Het rijden in peloton, of in pack style, zoals het elders heet, stond in 1932 tijdens de Winterspelen in Lake Placid al eens op het programma, maar moest sindsdien wijken voor de man-tegen-mantijdrit. Bij de terugkeer van de massastart in Pyeongchang wordt Nederland bij de mannen vertegenwoordigd door Koen Verweij en Sven Kramer, en bij de vrouwen door Irene Schouten en Anouk van der Weijden.
‘Kort omschrijven wat de massastart precies is?’ Geert Kuiper, bondscoach ploegenachtervolging en massastart, moet even nadenken. ‘Oké, een wedstrijd over zestien ronden waarbij landen met maximaal twee rijders tegelijk aan de start staan. Alleen als tijdens de halve finales een land dan nog met twee rijders vertegenwoordigd is, worden deze verdeeld. Wie tijdens een race de meeste punten vergaart – de drie tussensprints leveren telkens een puntenaantal op van vijf, drie en één, aan de finish is de beloning zestig, veertig en twintig punten – is de winnaar. In de praktijk is dat altijd degene die het eerst over de finish komt.’

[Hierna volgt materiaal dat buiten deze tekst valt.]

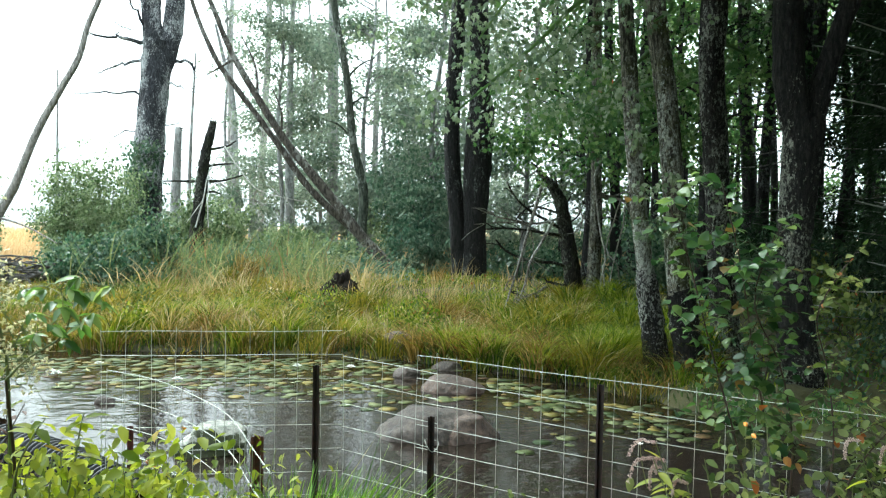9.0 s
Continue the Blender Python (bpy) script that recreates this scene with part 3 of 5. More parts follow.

Een deel van de charme is het onvoorspelbare karakter, zegt Kuiper. ‘Kun je bij het langebaanschaatsen, zeker bij de lange afstanden, de top drie vooraf meestal wel voorspellen, bij de massastart kan een outsider winnen; iemand die bij een tussensprint aanvalt en dan het geluk heeft dat in het peloton de favorieten naar elkaar gaan zitten kijken. Het is ook echt spectaculair, het gaat vreselijk hard, tegen de zestig kilometer per uur. Als je dan valt en er zit iemand aan de buitenkant…’ Niet voor niets is alles – de schaatsen, de pakken – van snijvaste materialen gemaakt en zijn helmen verplicht; een slagaderlijke bloeding is tenslotte geen lolletje.